Тусси все еще надеется чего-то добиться собственными усилиями — и все чаще чувствует, как «тикают часы». В этом месяце ей исполнилось 27:
«Я уже не настолько молода, чтобы позволить себе попусту тратить время на ожидание — и если я не попытаюсь что-то сделать в ближайшее время, вскоре и пытаться будет незачем» {14}.
Она описывает себя так: она «не настолько развита, чтобы жить исключительно интеллектуальной жизнью», но и «не настолько глупа, чтоб сидеть и ничего не делать» {15}.
Тусси хотела, чтобы Женнихен спасла ее, — и Женнихен это сделала. Теперь она была матерью семейства, жила вдалеке, четверо сыновей требовали непрестанного внимания, но тем не менее она нашла в себе силы и желание терпеливо выслушивать своих ссорящихся родных в Англии, советовать и направлять их.

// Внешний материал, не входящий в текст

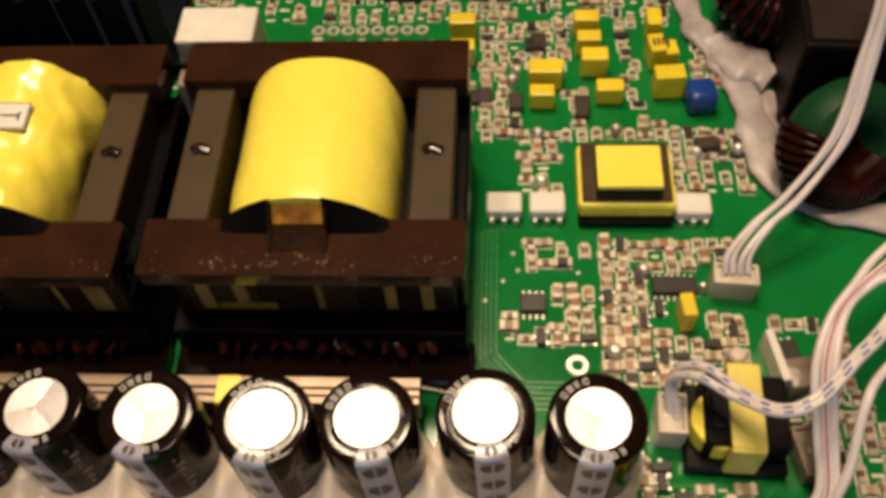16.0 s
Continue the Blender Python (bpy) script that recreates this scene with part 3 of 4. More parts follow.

Первым делом она написала Лауре, изложив позицию Тусси. Лаура и Тусси после долгого перерыва встретились у постели умирающей матери, стараясь делать вид, что помирились {16}. Напряженность между ними никуда тем не менее не делась, и Женнихен, сидя в Аржантее, пыталась выступить в роли посредника между сестрами, постараться примирить их — ведь они жили в 10 минутах ходьбы друг от друга. Она написала Лауре, что боится за Тусси, что та тяжело больна — и частично винила в этом ее долгую и до сих пор не разорванную помолвку с Лиссагарэ:
«Как бы там ни было, скорее согрешили против нее, нежели согрешила она, и ее стоит пожалеть. Хотя я думаю, что здоровье ее станет препятствием, но все же убеждена, что лучшим способом взбодрить и укрепить ее было бы — дать ей возможность попытать свои способности на сцене. Только работа, тяжелая работа сможет вернуть покой ее душе и тот комфорт, который она утратила из-за неудачной привязанности» {17}.
Затем Женнихен написала отцу. Это письмо не сохранилось, но Маркс почти сразу же написал Энгельсу, и в этом письме явственно читаются отголоски письма дочери. Он пишет, что хочет освободить Тусси от обязанностей своей компаньонки и сиделки.